Why Sadio Mane is no Kop idol yet



Flaming June.
The sun is out, the parks are full and the silly season is fully upon us.
For football fans though it brings with it another dimension entirely - the imminent opening of the transfer window.
Nobody waits until July 1, of course, before getting some of their deals in place as fans wait for news in fevered anticipation.
“Most of the work is done’ said Jurgen Klopp on the last day of last season though the fruition of those labours has yet to materialise.
Transfers are bright, new, shiny things. Hope personified in a smile, a shirt and a first interview.
Last year June was not yet out when Liverpool unveiled Sadio Mane as one of their key signings of the summer.



Sadio Mane new signing of Liverpool at Melwood Training Ground on June 28, 2016 in Liverpool, England. (Photo by Andrew Powell/Liverpool FC via Getty Images)
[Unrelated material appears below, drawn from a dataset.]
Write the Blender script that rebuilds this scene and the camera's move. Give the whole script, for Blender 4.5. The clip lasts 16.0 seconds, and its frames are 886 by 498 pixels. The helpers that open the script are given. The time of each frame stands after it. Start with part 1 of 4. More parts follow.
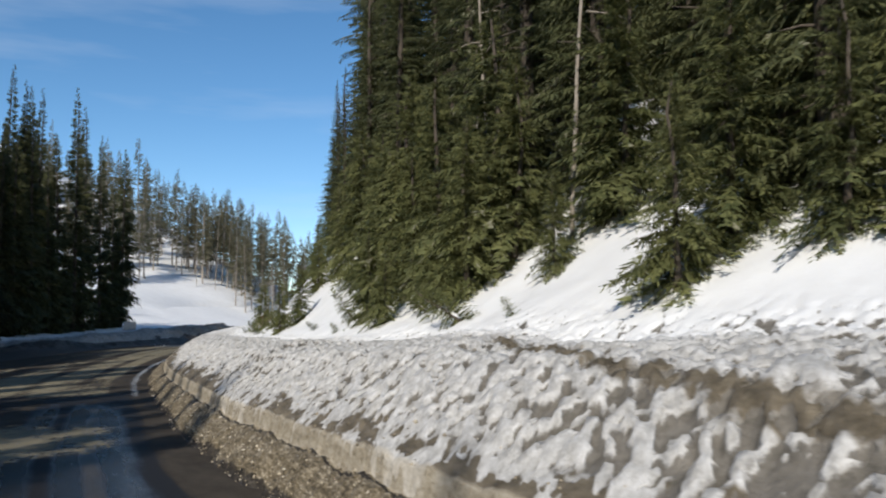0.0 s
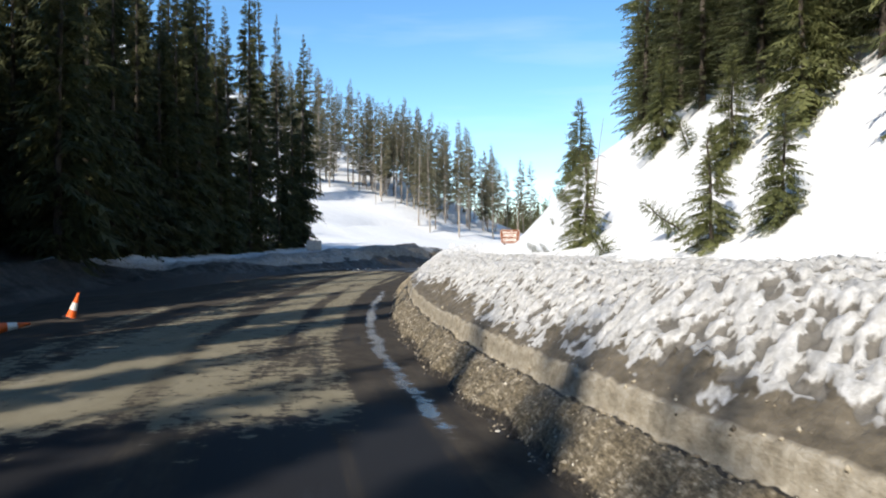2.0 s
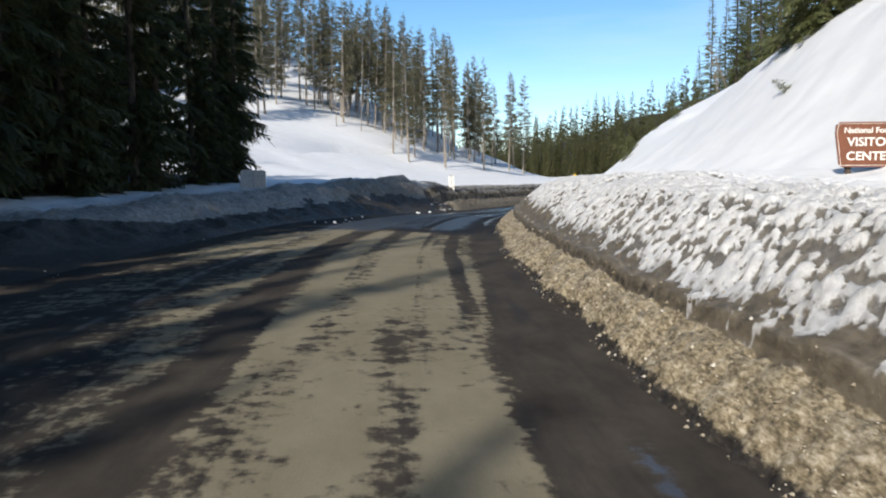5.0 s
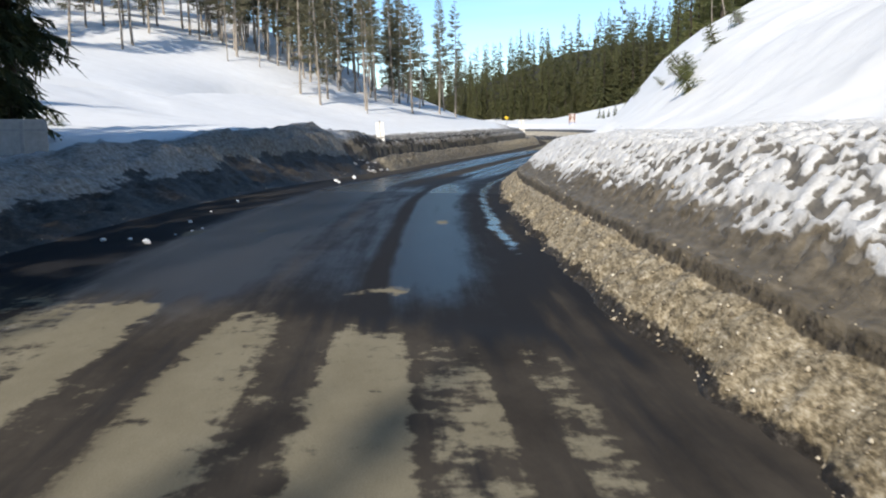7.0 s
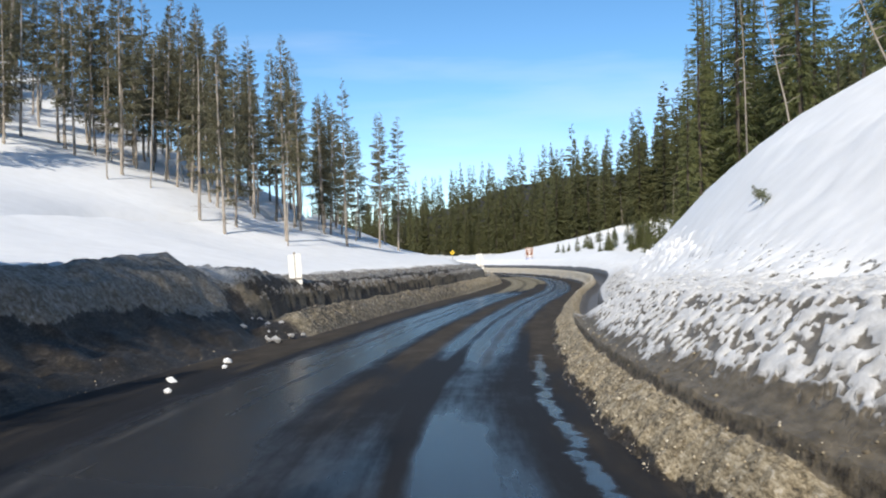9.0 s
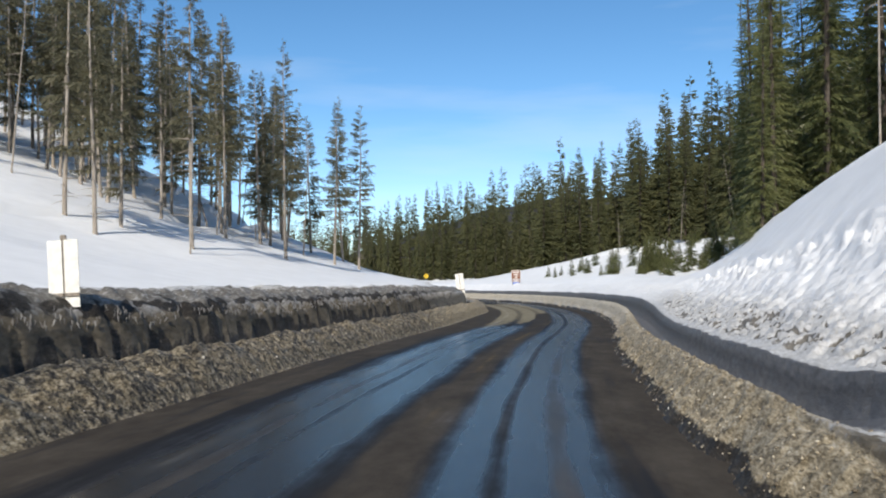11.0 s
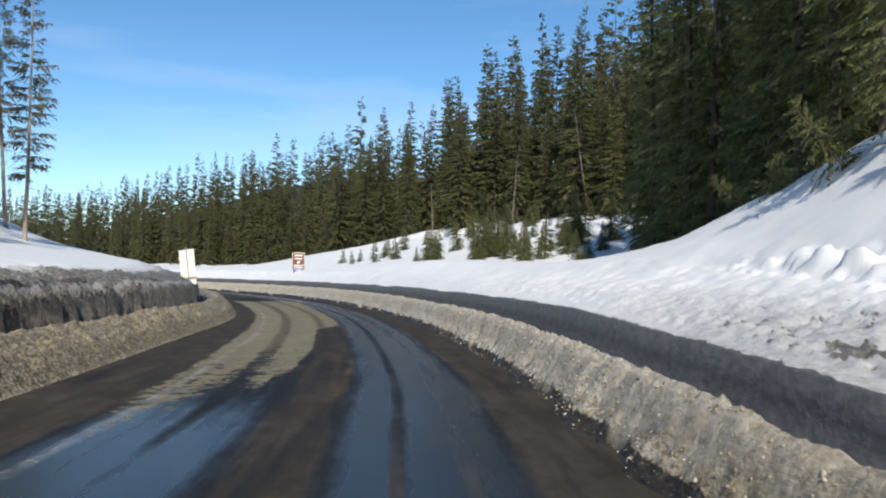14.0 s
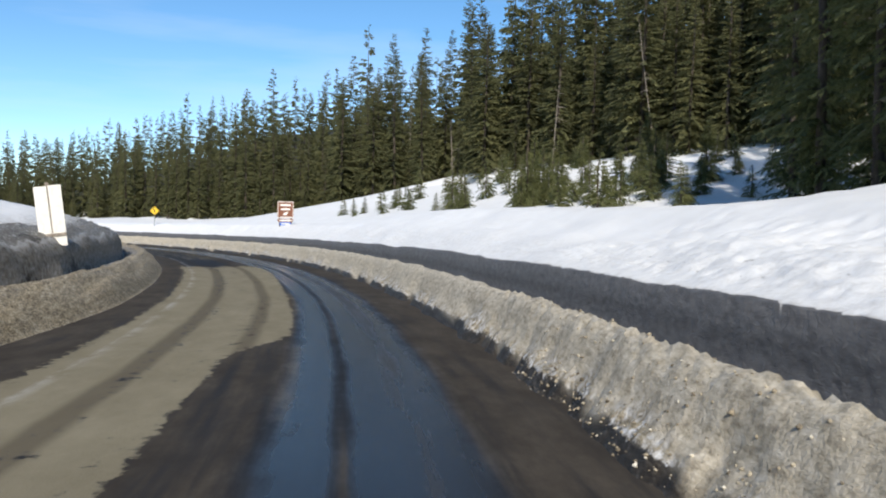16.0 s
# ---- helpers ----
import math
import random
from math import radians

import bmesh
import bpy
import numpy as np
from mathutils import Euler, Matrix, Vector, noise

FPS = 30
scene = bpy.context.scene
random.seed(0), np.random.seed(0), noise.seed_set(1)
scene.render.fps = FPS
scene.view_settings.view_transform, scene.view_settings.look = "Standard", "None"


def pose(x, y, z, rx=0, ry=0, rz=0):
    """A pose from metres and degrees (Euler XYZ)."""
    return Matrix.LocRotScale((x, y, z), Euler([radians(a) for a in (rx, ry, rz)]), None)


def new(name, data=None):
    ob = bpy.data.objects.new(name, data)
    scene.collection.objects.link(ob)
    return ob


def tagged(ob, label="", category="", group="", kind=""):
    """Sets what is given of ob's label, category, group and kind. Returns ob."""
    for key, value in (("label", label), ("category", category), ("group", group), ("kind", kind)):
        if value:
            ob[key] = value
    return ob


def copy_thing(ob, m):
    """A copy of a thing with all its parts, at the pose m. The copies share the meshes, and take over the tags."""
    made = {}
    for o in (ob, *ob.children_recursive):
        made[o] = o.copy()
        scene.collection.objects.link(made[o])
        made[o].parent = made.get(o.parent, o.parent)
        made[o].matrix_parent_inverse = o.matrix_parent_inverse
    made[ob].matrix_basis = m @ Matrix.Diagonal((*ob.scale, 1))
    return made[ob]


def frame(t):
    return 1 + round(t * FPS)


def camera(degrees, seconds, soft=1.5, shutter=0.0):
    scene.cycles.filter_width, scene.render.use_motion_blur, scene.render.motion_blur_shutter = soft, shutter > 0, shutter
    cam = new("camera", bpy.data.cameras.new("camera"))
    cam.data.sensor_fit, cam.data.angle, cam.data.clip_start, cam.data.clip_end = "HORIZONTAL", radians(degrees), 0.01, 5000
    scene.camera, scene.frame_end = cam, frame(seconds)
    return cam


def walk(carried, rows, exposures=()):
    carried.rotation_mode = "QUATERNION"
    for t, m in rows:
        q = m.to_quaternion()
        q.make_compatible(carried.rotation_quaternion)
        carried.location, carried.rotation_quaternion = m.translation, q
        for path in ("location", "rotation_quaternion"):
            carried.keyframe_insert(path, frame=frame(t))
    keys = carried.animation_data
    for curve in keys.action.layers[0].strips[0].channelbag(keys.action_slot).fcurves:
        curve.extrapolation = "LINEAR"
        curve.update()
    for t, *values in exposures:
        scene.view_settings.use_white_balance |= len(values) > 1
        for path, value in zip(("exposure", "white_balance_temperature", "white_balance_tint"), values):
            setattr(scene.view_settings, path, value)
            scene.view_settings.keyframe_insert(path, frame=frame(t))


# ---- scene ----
# ---------------------------------------------------------------- camera
cam = camera(54.5, 16.0, soft=2.0, shutter=0.06)
METRES, EYE, TILT, LEAN, TURN = 160.0, 0.0, 4.3, 0.0, 0.0
ROWS = [
    (0.0, 0.0, 0.0, 0.0, 0.0, 0.0, -0.0),
    (0.5, -0.0134, 0.028, -0.0029, 10.5, 0.92, 0.37),
    (1.0, -0.0264, 0.0577, -0.006, 13.08, -1.23, -0.73),
    (1.5, -0.0391, 0.0884, -0.0094, 12.42, -5.69, 0.65),
    (2.0, -0.0522, 0.1184, -0.0125, 10.4, -5.0, 0.69),
    (2.5, -0.0649, 0.1497, -0.0151, 6.36, -2.67, 1.66),
    (3.0, -0.0763, 0.1801, -0.0185, 6.84, -5.74, 0.98),
    (3.5, -0.0869, 0.21, -0.0214, 8.94, -7.09, 0.88),
    (4.0, -0.0966, 0.2404, -0.0243, 8.93, -8.31, 0.03),
    (6.5, -0.1291, 0.3943, -0.0348, 2.82, -11.76, 2.55),
    (7.0, -0.1329, 0.4261, -0.0378, 1.25, -13.21, 1.11),
    (7.5, -0.1365, 0.4583, -0.0406, 2.31, -11.58, 2.62),
    (8.0, -0.1393, 0.4902, -0.0439, -0.19, -13.12, 2.18),
    (8.5, -0.1403, 0.5235, -0.0469, -1.61, -7.9, 2.37),
    (9.0, -0.1404, 0.5558, -0.0499, -3.09, -4.25, 0.91),
    (11.5, -0.1272, 0.7081, -0.067, -5.82, -2.38, -0.76),
    (12.0, -0.1219, 0.7407, -0.0698, -13.15, -3.45, -0.95),
    (12.5, -0.1152, 0.7714, -0.0725, -14.22, -2.61, -2.02),
    (13.0, -0.1087, 0.8012, -0.0749, -17.01, -4.76, -0.2),
    (13.5, -0.1013, 0.8309, -0.0777, -17.64, -3.21, -1.82),
    (14.0, -0.0943, 0.8599, -0.0801, -18.25, -2.79, -2.48),
    (14.5, -0.0874, 0.8848, -0.0823, -15.56, -3.01, -3.42),
    (15.0, -0.0801, 0.9115, -0.0846, -17.78, -3.19, -3.1),
    (15.5, -0.073, 0.9383, -0.0866, -18.6, -3.6, -2.71),
    (16.0, -0.0657, 0.9647, -0.089, -17.4, -5.82, -2.41),
]
walk(cam, [(t, pose(0, 0, EYE, TILT, LEAN, TURN) @ pose(METRES * x, METRES * y, METRES * z, 90 + pitch, roll, yaw)) for t, x, y, z, yaw, pitch, roll in ROWS],
     exposures=[(0.0, -0.18), (0.5, -0.10), (1.1, 0.33), (1.6, 0.38), (2.5, 0.32), (3.0, 0.06), (4.0, 0.02), (6.5, 0.10), (7.5, 0.25), (8.5, 0.24), (9.2, 0.1), (11.5, -0.02), (14.0, -0.02), (16.0, 0.06)])

# ---------------------------------------------------------------- world, sun, exposure
SUN_UP, SUN_ROT = radians(32.5), radians(196)
world = bpy.data.worlds.new("sky")
scene.world = world
world.use_nodes = True
wt = world.node_tree
wt.nodes.clear()
sky = wt.nodes.new("ShaderNodeTexSky")
sky.sky_type, sky.sun_disc = "NISHITA", False
sky.sun_elevation, sky.sun_rotation = SUN_UP, SUN_ROT
sky.altitude, sky.air_density, sky.dust_density, sky.ozone_density = 1600, 0.88, 0.0, 1.8
wb = wt.nodes.new("ShaderNodeBackground")
wb.inputs["Strength"].default_value = 0.15
wo = wt.nodes.new("ShaderNodeOutputWorld")
vivid = wt.nodes.new("ShaderNodeHueSaturation")
vivid.inputs["Saturation"].default_value = 1.2
vivid.inputs["Hue"].default_value = 0.495
wt.links.new(sky.outputs[0], vivid.inputs["Color"])
# thin cirrus
wc, wm, wn, wr, wx = (wt.nodes.new("ShaderNode" + k) for k in ("TexCoord", "Mapping", "TexNoise", "MapRange", "Mix"))
wm.inputs["Scale"].default_value, wm.inputs["Rotation"].default_value = (1.2, 2.2, 9.0), (0.15, 0.1, 0.4)
wn.inputs["Scale"].default_value, wn.inputs["Detail"].default_value, wn.inputs["Roughness"].default_value = 1.6, 5.0, 0.55
wr.inputs["From Min"].default_value, wr.inputs["From Max"].default_value, wr.inputs["To Max"].default_value = 0.48, 0.85, 0.35
wx.data_type = "RGBA"
wx.inputs[7].default_value = (6.2, 6.6, 7.2, 1)
wt.links.new(wc.outputs["Generated"], wm.inputs["Vector"])
wt.links.new(wm.outputs[0], wn.inputs["Vector"])
wt.links.new(wn.outputs["Fac"], wr.inputs["Value"])
wt.links.new(wr.outputs[0], wx.inputs["Factor"])
wt.links.new(vivid.outputs[0], wx.inputs[6])
wt.links.new(wx.outputs[2], wb.inputs["Color"])
wt.links.new(wb.outputs[0], wo.inputs[0])
sun = new("sun", bpy.data.lights.new("sun", "SUN"))
sun.data.energy, sun.data.angle, sun.data.color = 5.0, radians(0.53), (1.0, 0.935, 0.84)
to_sun = Vector((math.sin(SUN_ROT) * math.cos(SUN_UP), math.cos(SUN_ROT) * math.cos(SUN_UP), math.sin(SUN_UP)))
sun.matrix_world = Matrix.Translation((0, 0, 80)) @ to_sun.to_track_quat("Z", "Y").to_matrix().to_4x4()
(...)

At £30m, Mane was Liverpool’s second most expensive signing ever.
And boy he delivered.
He set the tone for Liverpool’s season with a wonder goal on his very first competitive appearance, a stunning solo effort against Arsenal at the Emirates.
He would go on to regularly make the difference, his importance never better illustrated than by the miserable January Liverpool endured without him.
Mane’s season would end prematurely with injury in the Merseyside derby in April but he still ended up as joint top club goalscorer in the Premier League with 13 goals.
There were no complaints when he scooped Player of the Year at the Liverpool FC awards night and he was selected to the Premier League’s team of the year.
There is though an anomaly in his Liverpool record which the Senagelese will be hoping to put right when the new season gets under way.
For while Mane scored nine of his 13 goals at Anfield, he has fared particularly badly in front of the Kop.
In fact of Mane’s nine Anfield goals, just one was scored in front of Liverpool’s most famous stand.


 
Sadio Mane of Liverpool scores his second and his side's fifth goal (Photo: 2016 Getty Images)
That was the fifth against Watford in November in the game many considered Liverpool’s best performance of the season.
The rest were all at the Anfield Road end, usually attacked in the first half, and perhaps a sign of Mane’s ability to get goals that really matter in games, breaking the deadlock in games and, yes, making the difference in games.
For a player who enjoyed such a fabulous season, it’s a strange statistic that his output in front of his most adoring supporters wasn’t higher. Even his goal for Southampton against Liverpool in 2015 - a late equaliser to ruin Jurgen Klopp’s first home game as Reds boss - came at the Anfield Road end.
The Kop may have had to look on from afar last year but no-one would bet against Mane putting that right very quickly when the new season does finally get underway.